Srivastava, A Course on Mathematical Logic

The first edition of Shashi Mohan Srivastava’s A Course on Mathematical Logic (Springer, 2008) is notable for its brevity — propositional and first-order logic, just a little about model theory, then recursive functions and Gödelian incompleteness, all treated in just 134 pages (before the references and index). The second edition (Springer, 2013) adds some fifty pages, almost all of them in a newly inserted chapter diving much further into model theory, at a notably more advanced level than the rest of the book, rather unbalancing it.

So I’ll begin by commenting on the original version of the book; then I’ll add some remarks about the new material.


Some details about the first edition In his Preface, Srivastava writes ‘‘Serious efforts have been made to make the book suitable for both instructional and self-reading purposes.’’ And indeed the book strikes me as mostly admirably clear; the brevity is mainly the result of a tight focus on a selection of main topics. Though a real beginner launching herself on solo study would occasionally miss the kind of classroom chat which e.g. can help to motivate key constructions.

Chapter 1 is on the syntax, Chapter 2 on the semantics of first-order languages. The semantics is kept simple by the device of taking expanded languages with a name for every object in the domain. So that we can put \exists vA(v) true in the expanded language (interpreted in a given structure, with everything named) iff, for some a in the domain, A(i_a) is true (where i_a names a in the expanded language).
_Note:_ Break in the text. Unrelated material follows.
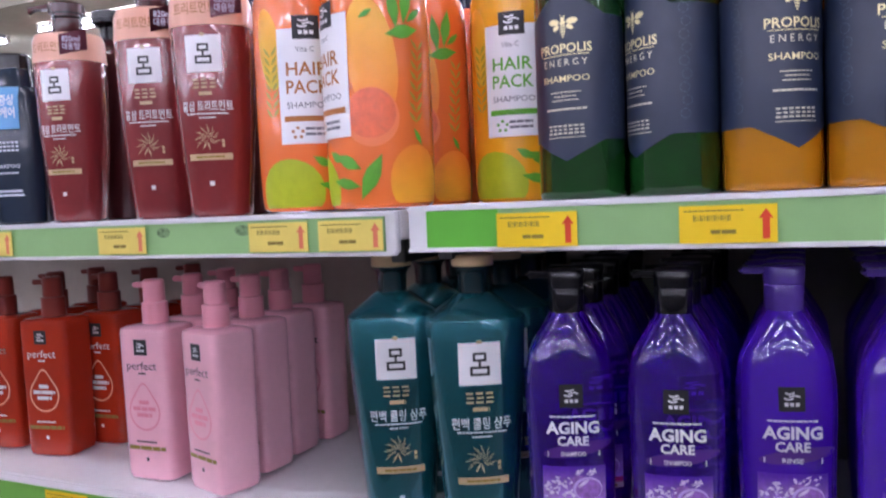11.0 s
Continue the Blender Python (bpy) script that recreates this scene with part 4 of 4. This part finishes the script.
# ---- bottles of the lower shelf ----
def care_bottle(body, cap, first, second, third, prints, label, spout=180):
    """A flat bottle with a pointed arch of shoulders, block pump cap."""
    root = thing("shampoo_bottle", label, "bottle", "arched bottles on the lower shelf")
    n = 2.6
    R = dense([(0, 0.0365, 0.0205, n), (0.0015, 0.0388, 0.0230, n), (0.006, 0.0398, 0.0245, n), (0.030, 0.0405, 0.0260, n), (0.100, 0.0422, 0.0285, n), (0.150, 0.0430, 0.0296, n), (0.170, 0.0420, 0.0290, 2.5), (0.186, 0.0398, 0.0276, 2.4), (0.198, 0.0354, 0.0256, 2.3), (0.209, 0.0297, 0.0230, 2.2), (0.219, 0.0240, 0.0203, 2.1), (0.227, 0.0191, 0.0177, 2.05), (0.2315, 0.0165, 0.0160, 2)])
    part("body", loft(R, 56), M[body], root)
    C = [(0.2310, 0.0160, 0.0160, 2.4), (0.2320, 0.0168, 0.0165, 2.4), (0.2535, 0.0172, 0.0168, 2.5), (0.2545, 0.0165, 0.0162, 2.5), (0.2550, 0.0172, 0.0168, 2.6), (0.2690, 0.0180, 0.0170, 2.8), (0.2712, 0.0172, 0.0160, 2.8), (0.2720, 0.0140, 0.0130, 2.8)]
    top = part("cap", loft(C, 36), M[cap], root)
    c, s = math.cos(radians(spout)), math.sin(radians(spout))
    bm = box_bm(0.0, 0.038, -0.0075, 0.0075, 0.2640, 0.2705, 0.0022)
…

Then a closed sentence in the original languages counts as true if true in the expanded language. Though a beginner could probably do with rather more running commentary about this approach. The chapter ends with a little about embeddings, substructres, etc. So far, so good.
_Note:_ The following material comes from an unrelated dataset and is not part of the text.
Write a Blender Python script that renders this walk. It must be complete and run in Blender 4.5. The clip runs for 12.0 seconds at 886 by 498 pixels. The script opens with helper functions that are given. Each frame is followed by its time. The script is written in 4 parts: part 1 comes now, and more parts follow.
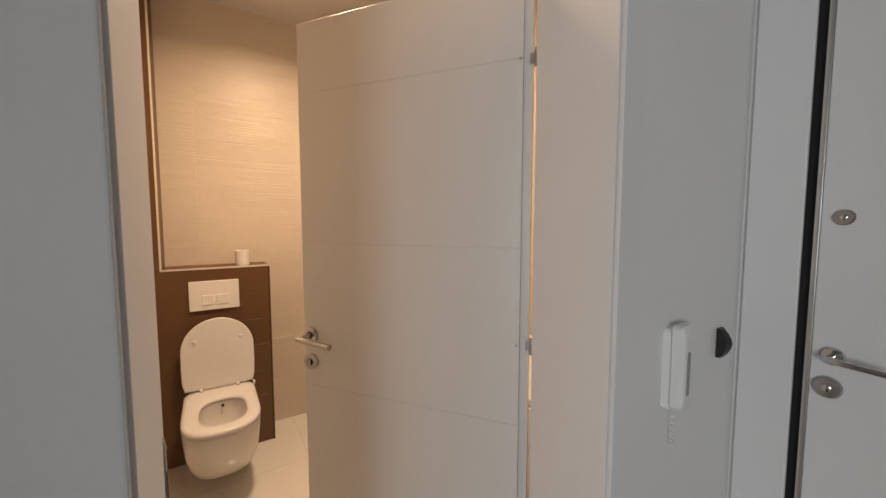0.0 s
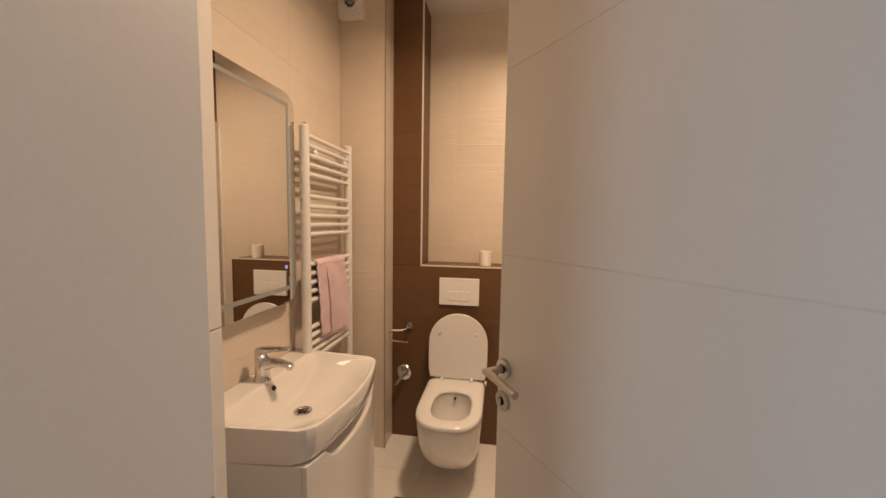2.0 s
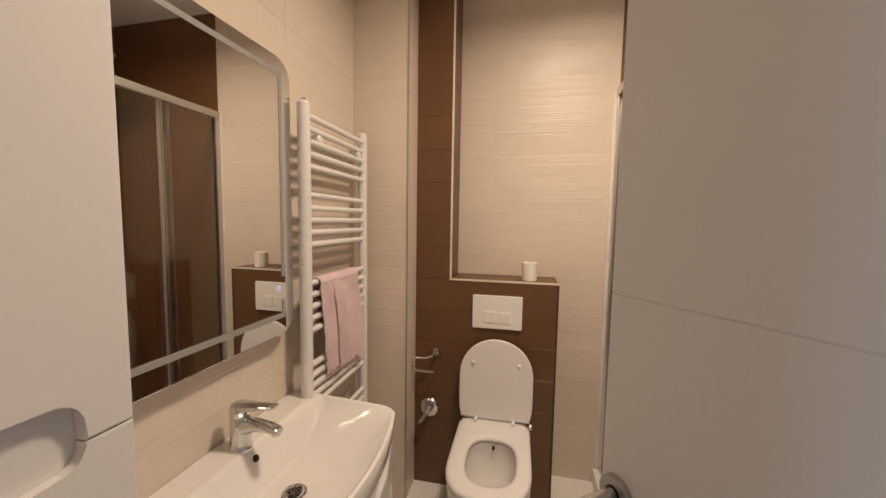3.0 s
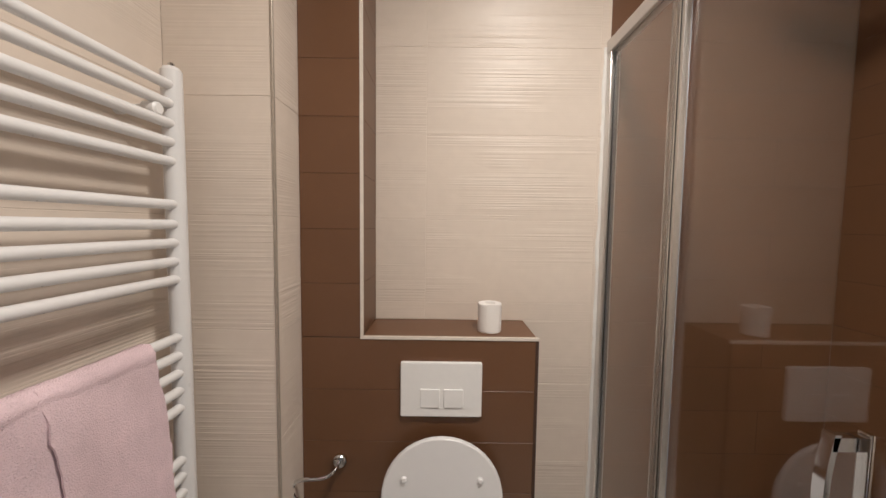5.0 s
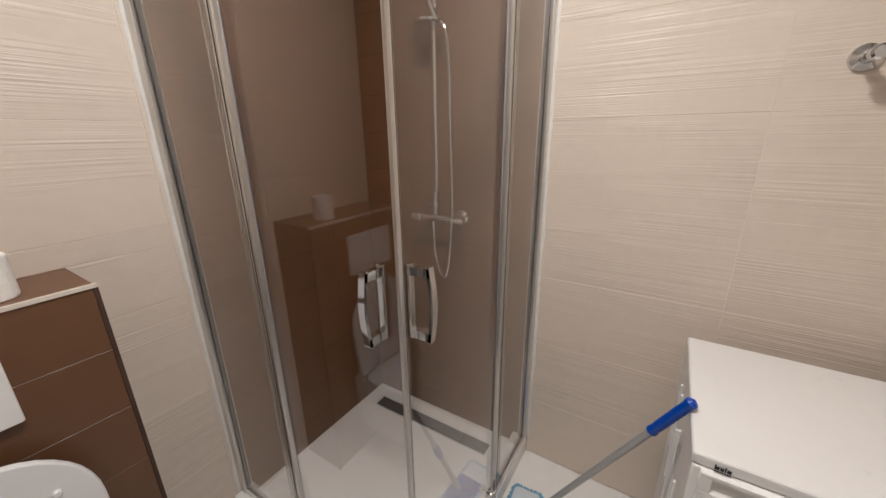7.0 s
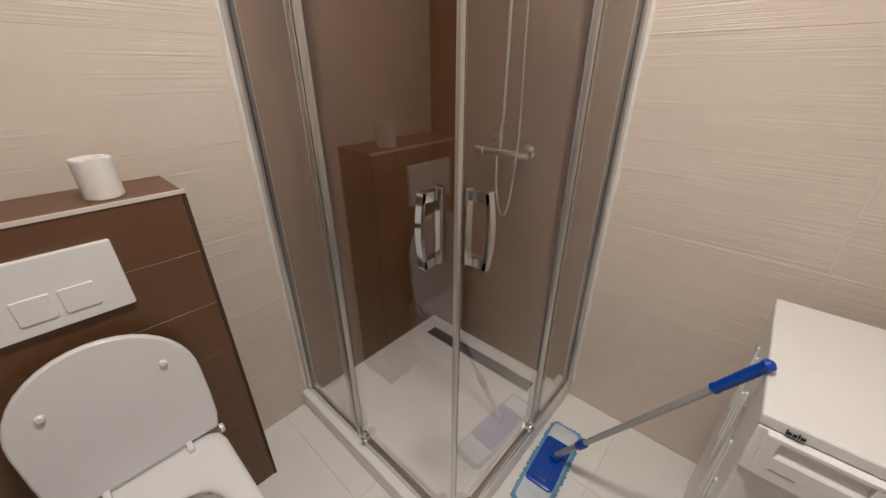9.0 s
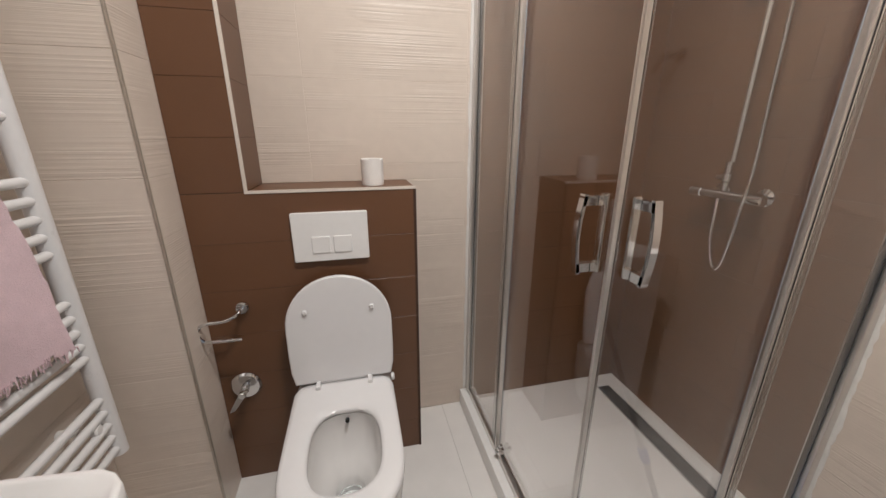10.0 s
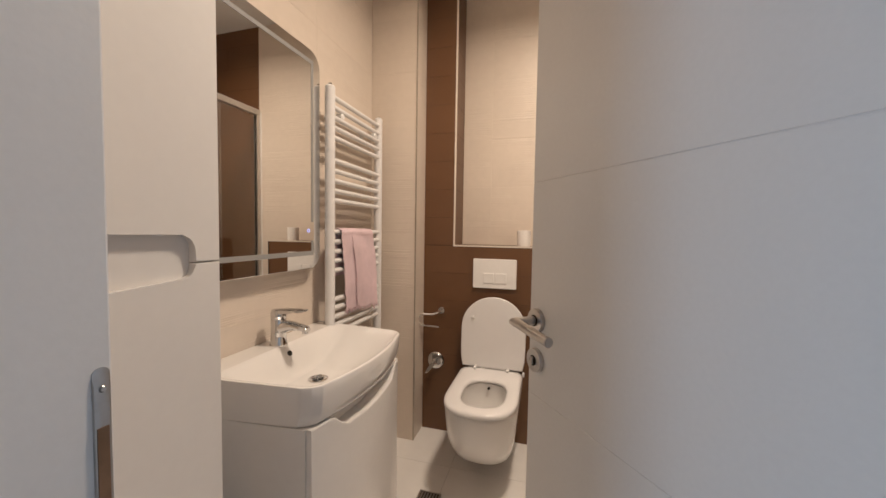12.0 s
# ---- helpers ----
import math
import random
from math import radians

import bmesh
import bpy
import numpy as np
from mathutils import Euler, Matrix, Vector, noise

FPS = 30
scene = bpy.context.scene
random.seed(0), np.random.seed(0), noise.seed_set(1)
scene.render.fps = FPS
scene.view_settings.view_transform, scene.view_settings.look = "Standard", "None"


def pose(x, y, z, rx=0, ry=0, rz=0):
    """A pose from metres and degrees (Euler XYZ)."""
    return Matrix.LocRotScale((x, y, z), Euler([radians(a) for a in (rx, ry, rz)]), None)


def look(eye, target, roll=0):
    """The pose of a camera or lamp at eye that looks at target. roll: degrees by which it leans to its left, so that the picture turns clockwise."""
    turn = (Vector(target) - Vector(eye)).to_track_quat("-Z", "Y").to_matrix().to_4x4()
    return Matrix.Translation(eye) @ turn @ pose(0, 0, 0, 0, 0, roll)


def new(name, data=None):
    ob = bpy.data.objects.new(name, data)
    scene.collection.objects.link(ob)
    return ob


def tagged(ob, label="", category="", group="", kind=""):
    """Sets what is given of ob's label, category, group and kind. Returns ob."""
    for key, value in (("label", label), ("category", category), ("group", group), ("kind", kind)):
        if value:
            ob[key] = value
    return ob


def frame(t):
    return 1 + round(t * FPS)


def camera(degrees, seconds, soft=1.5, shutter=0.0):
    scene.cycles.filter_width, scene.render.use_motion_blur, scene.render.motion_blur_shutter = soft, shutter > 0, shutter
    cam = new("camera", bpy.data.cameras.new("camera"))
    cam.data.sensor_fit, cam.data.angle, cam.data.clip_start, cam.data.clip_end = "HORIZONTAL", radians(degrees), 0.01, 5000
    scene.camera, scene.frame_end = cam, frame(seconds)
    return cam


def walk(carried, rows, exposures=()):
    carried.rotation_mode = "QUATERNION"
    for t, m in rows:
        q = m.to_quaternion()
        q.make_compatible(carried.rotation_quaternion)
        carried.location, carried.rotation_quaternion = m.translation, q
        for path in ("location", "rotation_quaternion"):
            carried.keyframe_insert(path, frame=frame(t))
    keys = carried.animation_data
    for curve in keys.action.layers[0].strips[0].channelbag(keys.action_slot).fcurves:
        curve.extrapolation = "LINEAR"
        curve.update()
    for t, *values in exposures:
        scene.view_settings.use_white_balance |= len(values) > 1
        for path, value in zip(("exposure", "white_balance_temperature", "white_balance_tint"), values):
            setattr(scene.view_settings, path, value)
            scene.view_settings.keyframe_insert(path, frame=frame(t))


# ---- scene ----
cam = camera(101.8, 12.0)
PATH = [
    (0, (0.165, 0.063, 1.385), (1.254, 1.735, 1.243), -0.0),
    (0.5, (0.269, 0.154, 1.407), (0.909, 2.041, 1.233), 0.1),
    (1, (0.352, 0.193, 1.411), (0.601, 2.17, 1.241), 0.4),
    (1.5, (0.424, 0.212, 1.409), (0.347, 2.205, 1.262), 0.6),
    (2, (0.418, 0.337, 1.409), (0.111, 2.307, 1.25), 0.9),
    (2.5, (0.358, 0.538, 1.429), (-0.054, 2.487, 1.256), 1.0),
    (4.5, (0.162, 1.261, 1.428), (-0.254, 3.215, 1.333), 0.9),
    (5, (0.185, 1.457, 1.469), (0.18, 3.453, 1.336), 0.7),
    (5.5, (0.203, 1.524, 1.45), (0.872, 3.403, 1.308), 0.5),
    (6, (0.235, 1.502, 1.45), (1.382, 3.116, 1.167), -0.2),
    (6.5, (0.25, 1.47, 1.448), (1.751, 2.72, 1.019), -0.6),
    (7, (0.254, 1.456, 1.441), (1.867, 2.472, 0.836), -0.8),
    (8.8, (0.237, 1.462, 1.393), (1.639, 2.582, 0.51), -0.4),
    (9, (0.261, 1.464, 1.392), (1.594, 2.666, 0.509), -0.1),
    (9.5, (0.281, 1.394, 1.36), (1.247, 2.914, 0.49), -0.1),
    (10, (0.277, 1.291, 1.3), (0.721, 3.144, 0.693), 0.1),
    (10.5, (0.299, 1.117, 1.279), (0.394, 3.102, 1.048), 0.6),
    (11, (0.344, 0.921, 1.208), (0.157, 2.909, 1.1), 0.4),
    (11.5, (0.407, 0.717, 1.212), (0.037, 2.681, 1.122), 0.9),
    (12, (0.453, 0.473, 1.207), (-0.09, 2.396, 1.11), 0.9),
]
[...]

Chapter 3 introduces propositional languages, with syntax, semantics, and a proof of compactness neatly done. Then there is a proof system for propositional logic, and here I have to say I don’t particularly like the chosen system. Just \neg and \lor are primitive; we have all instances of excluded middle as axioms; and then there are four rules of inference — from A infer B \lor A, from A \lor A infer A, from A \lor (B \lor C) infer (A \lor B) \lor C, and from (A \lor B) and \neg A \lor C infer B \lor C. Of course it all \emph{works} to give a sound and complete classical logic if we add the usual definitions for the other connectives. But is it elegant? Is it natural? Does it make for nice proofs? We certainly get a a messy few pages leading up to a completeness proof.

Chapter 4 gives us a proof system for FOL (with \neg, \lor and \exists primitive). The axioms are as for propositional logic plus axioms governing identity, and all instances of A[t/x] \to \exists xA under the usual conditions. The rules are as for propositional logic plus the rule that from A \to B with x not free in B we can infer \exists xA \to B. Again not exactly beautiful, and the quantifier rules are probably not expansively enough explained for beginners. After some metatheorems and a general discussion of consistency and completeness, we get a proof of completeness at the beginning of Chapter 5: this is quite nicely done. But overall not a ‘best buy’ as far as treatments of this essential material on FOL is concerned.

The rest of Chapter 5 (in this first edition) gives entry-level discussions of interpreting one theory in another, of extending a theory by definitions, and then turns to the Compactness Theorem and some elementary applications. There’s a section on complete theories. And this helpful chapter finishes with a very brief discussion of some applications in algebra.

Chapter 6 turns to discuss recursive functions and arithmetization. Recursiveness is defined in terms of a generous supply of initial functions, composition and regular minimization. In other words, closure under primitive recursion has to be proved. I don’t find this a particularly attractive or natural approach (ok, it makes the proof of results the representability of recursive functions easier, but at the price of making recursiveness a less intuitively appealing notion). Chapter 7 on incompleteness makes another disputable choice — we get Gödel only in the form ‘‘Every axiomatized, consistent extension of N [a certain formal arithmetic] is undecidable and so incomplete.’’ Then the discussion is followed by a perhaps rather opaque treatment of the arithmetic hierarchy. Again, not the best place to start for beginners.


A note on the second edition’s added materialIn the revised version, most of the old Chapter 5 gets absorbed into an expanded Chapter 4 and we have an almost entirely new Chapter 5 on ‘Model Theory’. At 56 pages long, this is by far the most substantial chapter in the book. And it seems to me that the difficulty level is ratcheted up a notch or three as well. We get as far as theorems like this: Let T be a countable, complete, \omega-stable theory, with M \vDash T and A \subset M. Then the isolated types are dense in S_n^M(A). Now, this hardly counts as really entry-level model theory, does it? So what we have in this chapter is a quite rapid-fire tour through some model-theoretic ideas which might provide useful revision material for some.


Summary verdict Someone who has already met treatments of FOL and computability/incompleteness could well profit from a brisk read through the 134 pages of this first edition of this text, pausing over points of interest and thinking about the pros and cons of tackling things Srivastava’s way. The added chapter in the second edition might be of use to suitably primed readers, but I can’t recommend for beginners.